Task 3: Complete the scrape_item function, which takes in a BeautifulSoup object representing an item page and should return a BDRItem object with the information from the page.

Try to use helper functions to make your code more readable and modular! TAs will guide you through get_title, get_year, and get_abstract functions.

def scrape_item(item_page: BeautifulSoup) -> BDRItem:
    """
    Extracts relevant information from an item page and returns an Item object.
    
    :param item_page: BeautifulSoup object of the item page
    :return: BDRItem object containing the scraped information
    """
    # TODO: Implement this function
    title = get_title(page)
    year = get_year(page)
    contributor = get_contributor(page)
    subject = get_subject(page)
    abstract = get_abstract(page)
    notes = get_notes(page)
    return BDRItem(title, year, contributor, subject, abstract, notes)

Part 4: Advanced Data Scraping

Now that we have the basic data scraping functions, we can move on to more advanced scraping tasks. We will need to extract information from multiple pages of the collection and handle items that are only available to Brown-affiliated users.

Take a minute to navigate between the pages of the collections. How does the URL change depending on what page you are on?

Task 4: Complete the get_pages_from_id function, which takes in the id of a collection (7 character string, ex: gwy9dgfq) and the number of pages to retrieve and should return a list of BeautifulSoup objects, one for each page. Note that if the number of pages requested is more pages than the collection has, this function should return however many pages there are.

def get_pages_from_id(collection_id: str, num_pages: int = 1) -> list[BeautifulSoup]:
    """
    Retrieves and parses the specified number of pages from a collection.
    
    :param collection_id: ID (7 character string, ex: gwy9dgfq) of the collection
    :param num_pages: Number of pages to retrieve (default is 1)
    :return: List of BeautifulSoup objects, one for each page
    """
    # TODO: Implement this function
    pass

Inget_items_from_url function, we got a list of BeautifulSoup objects, one for each item page, from a single collection page. Now that we have multiple collection pages, we need to do this process for every single collection page. Note that our return is a list, rather than a list of lists, because we no longer want to group by page but rather collection.
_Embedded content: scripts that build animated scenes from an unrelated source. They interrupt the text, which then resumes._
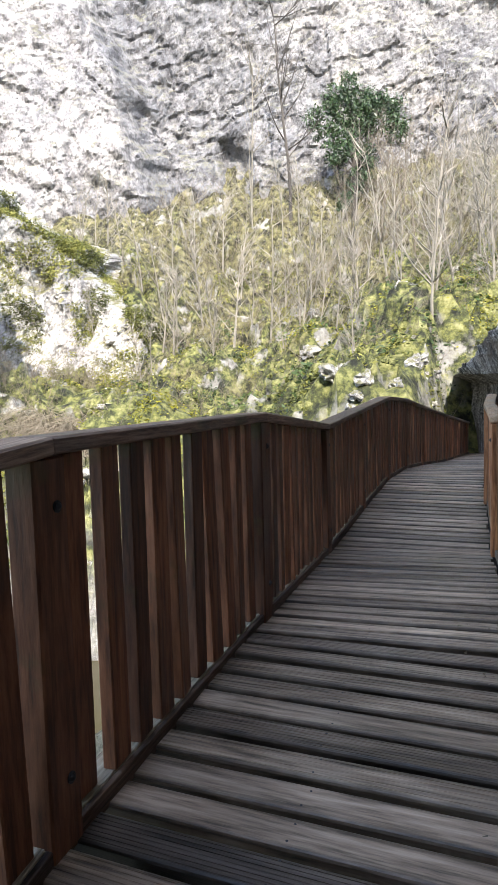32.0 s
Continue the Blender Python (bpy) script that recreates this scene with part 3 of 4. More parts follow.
def moss_material():
    m, n, l, b = material("mossy_ground")
    v = n.new("ShaderNodeTexCoord").outputs["Object"]
    a = texture(n, l, v, 0.3, 7, 0.68)
    c = texture(n, l, v, 1.7, 9, 0.72)
    col = ramp(n, l, c, [(0.40, (0.010, 0.012, 0.006)), (0.48, (0.050, 0.058, 0.019)), (0.54, (0.135, 0.142, 0.042)), (0.66, (0.29, 0.283, 0.12))])
    dry = ramp(n, l, c, [(0.40, (0.014, 0.012, 0.007)), (0.49, (0.075, 0.070, 0.028)), (0.62, (0.21, 0.190, 0.095))])
    far = n.new("ShaderNodeSeparateXYZ")
    l.new(v, far.inputs[0])
    dryness = summed(n, l, a, 1.6, summed(n, l, far.outputs["Y"], 0.012, -0.70))
    col = mixed(n, l, ramp(n, l, dryness, [(0.83, (0, 0, 0)), (1.02, (0.95, 0.95, 0.95))]), col, dry)
    stone = ramp(n, l, texture(n, l, v, 1.6, 8, 0.7), [(0.3, (0.09, 0.086, 0.078)), (0.5, (0.27, 0.262, 0.245)), (0.7, (0.42, 0.41, 0.39))])
    bare = texture(n, l, v, 0.42, 8, 0.62)
    col = mixed(n, l, ramp(n, l, bare, [(0.59, (0, 0, 0)), (0.63, (0.85, 0.85, 0.85))]), col, stone)
    sep = n.new("ShaderNodeSeparateXYZ")
    l.new(n.new("ShaderNodeNewGeometry").outputs["Normal"], sep.inputs[0])
    add = n.new("ShaderNodeMath")
    add.operation = "MULTIPLY_ADD"
    l.new(texture(n, l, v, 0.6, 6, 0.65), add.inputs[0])
    add.inputs[1].default_value = 0.9
    l.new(sep.outputs["Z"], add.inputs[2])
    wash = summed(n, l, texture(n, l, v, 0.5, 5, 0.6), 6.0, far.outputs["Z"])
    col = mixed(n, l, ramp(n, l, span(n, l, wash, -2.5, 0.5), [(0.0, (1, 1, 1)), (1.0, (0, 0, 0))]), col, stone)
    col = mixed(n, l, ramp(n, l, add.outputs[0], [(0.50, (1, 1, 1)), (0.66, (0, 0, 0))]), col, stone)
    l.new(col, b.inputs["Base Color"])
    b.inputs["Roughness"].default_value = 0.95
    bumped(n, l, b, c, 1.0, 0.25)
    return m


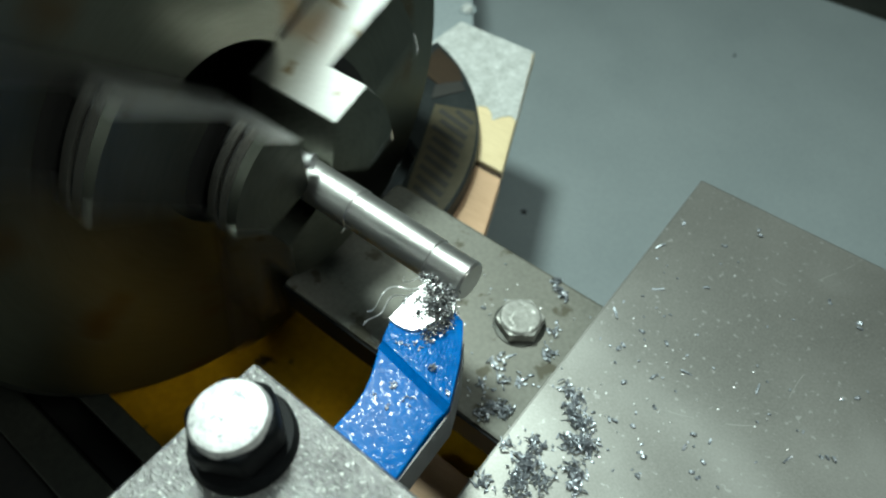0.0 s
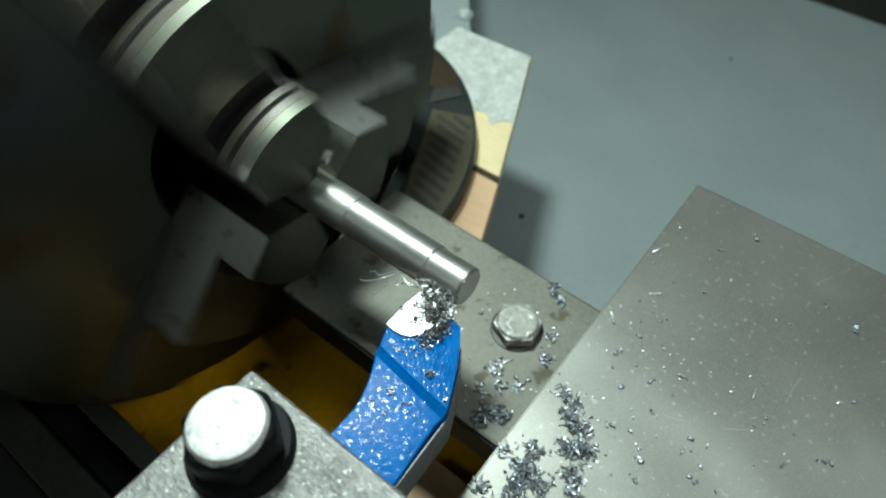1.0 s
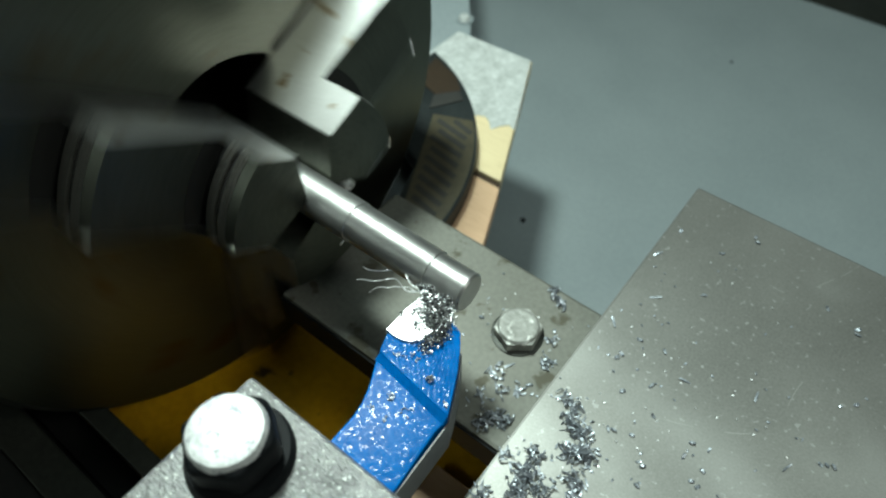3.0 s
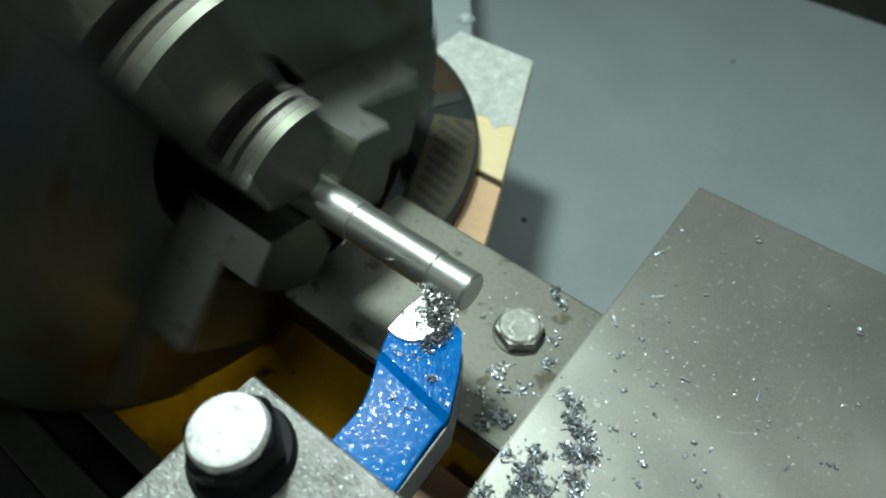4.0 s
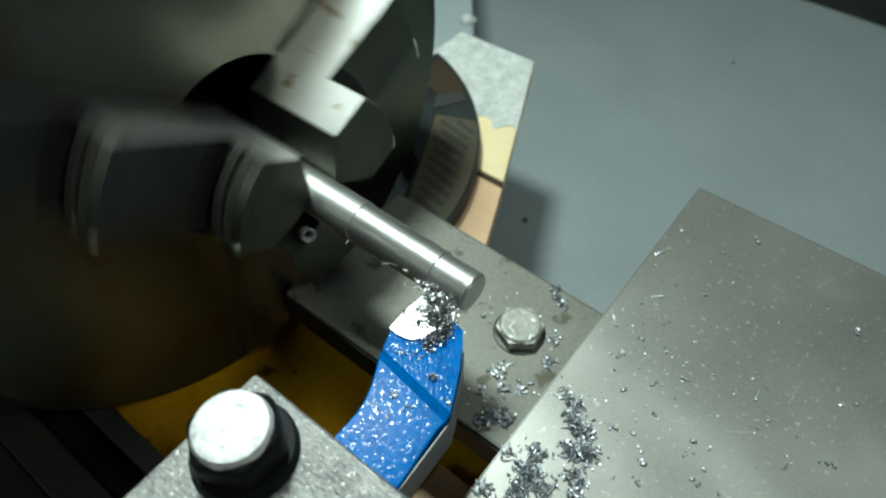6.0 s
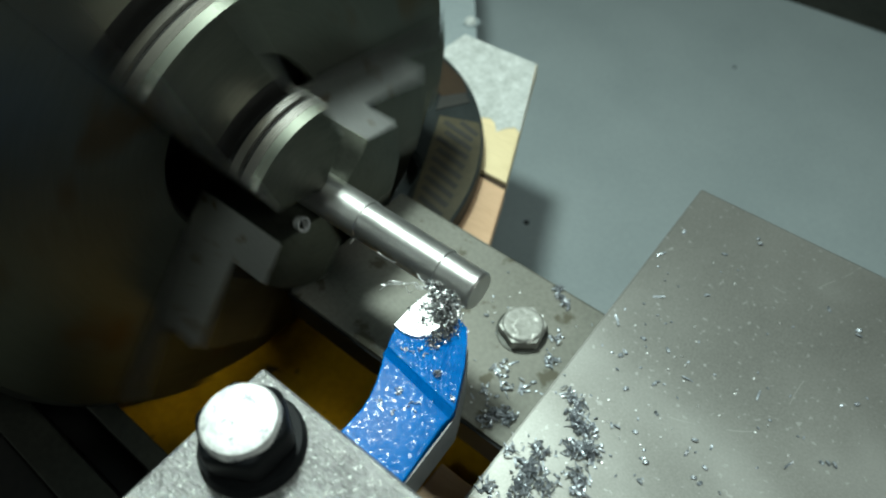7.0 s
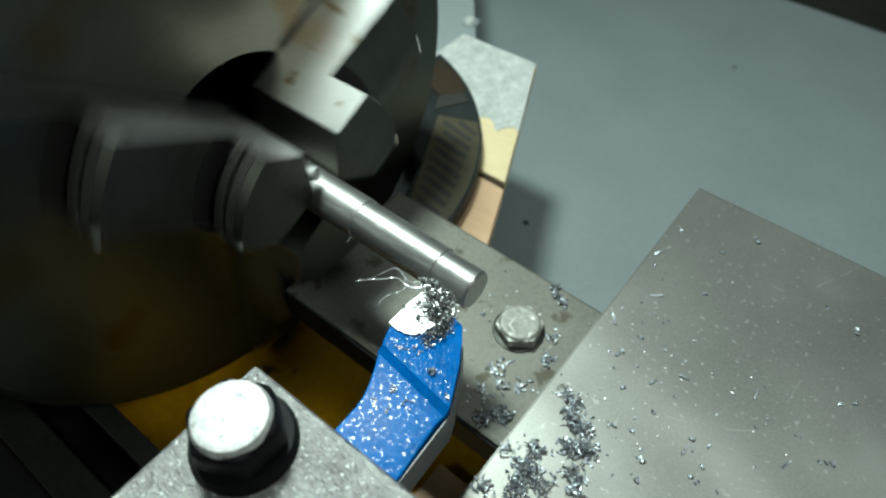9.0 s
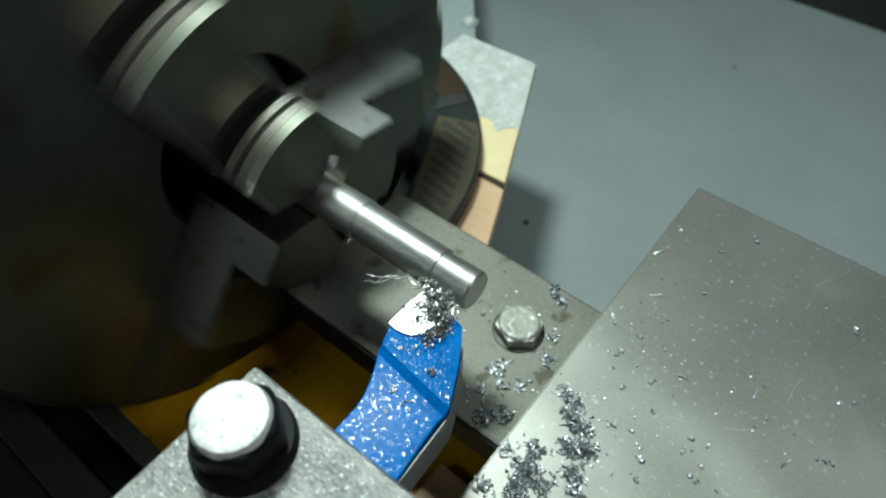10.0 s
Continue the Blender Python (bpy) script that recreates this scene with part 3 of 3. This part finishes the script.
part("washer", lathe([(0.0, 4.0), (0.0, 5.6), (0.7, 5.6), (0.7, 4.0)], 24, "z", True), TRAY, stud)
for x, y, r in ((-83.1, 177.6, 2.1), (-44.2, 426.6, 1.2)):
    nub = part("tray_crumb", prism([(a * 1.0, b * 0.8) for a, b in circle(0, 0, r, 7)], 0, 1.1, bevel=0.3), BLACK_OXIDE)
    nub.matrix_basis = pose(x * MM, y * MM, -0.190)
    tagged(nub, "small dark crumb lying on the tray", "crumb", "crumbs on the tray")


def motions():
    """All that moves: the spindle with chuck and work, and the carriage's slow feed."""
    steps = 300
    for ob in (chuck, work, lodged):
        rest = ob.matrix_basis.copy()
        walk(ob, [(k / 30, pose(0, 0, 0, float(np.interp(k / 30, *zip(*JAW_AT))) + TURN * k / 30, 0, 0) @ rest) for k in range(steps + 1)])
    for ob in carriage:
        base = ob.matrix_basis.copy()
        walk(ob, [(t, Matrix.Translation((-FEED * (t - 4.5), 0, 0)) @ base) for t in (0, 5, 10)])
    rng = random.Random(21)
    # where the long strand points at times: seconds, degrees from -x towards -y
    swings = ((0, 72), (0.3, 58), (0.5, 34), (0.7, 14), (0.9, 4), (1.1, 24), (1.3, 12), (1.5, -8), (1.8, 52), (2.1, 4), (2.4, 40), (2.7, 0), (3.3, 24), (3.8, -24), (5.7, -30), (6.5, 10), (7.0, 4), (7.6, 30), (7.8, 8), (8.0, -10), (8.2, 40), (8.6, 66), (9.0, 28), (9.5, -14), (10, 16))
    for ob, swing, middle, lift in zip(STRANDS, (0, 14, 50, 10), (0, 9, -6, -13), (-7, 2, 10, -3)):
        rows = []
        for k in range(101):
            t = k / 10
            turn = float(np.interp(t, *zip(*swings))) + middle + rng.uniform(-7, 7) if swing < 20 else middle + rng.uniform(-swing, swing) * 0.8
            rows.append((t, pose((-9.0 - 0.228 * (t - 4.5)) * MM, -7.0 * MM, 0.4 * MM, rng.uniform(-30, 30), lift + rng.uniform(-14, 14), turn)))
        walk(ob, rows)


motions()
Task 5: Complete the get_items_from_pages function, which takes in a list of BeautifulSoup objects representing collection pages and should return a list of BeautifulSoup objects, one for each item page.

def get_items_from_pages(collection_pages: list[BeautifulSoup]) -> list[BeautifulSoup]:
    """
    Extracts individual item pages from the collection pages.
    
    :param collection_pages: List of BeautifulSoup objects representing collection pages
    :return: List of BeautifulSoup objects, one for each item page
    """
    # TODO: Implement this function
    passs

Section 3: You’re all set!

That’s all for lab this week! Be sure to ask any questions as this will be the same Web Scraping format that we follow for Project 3 and may be helpful in the final project as well.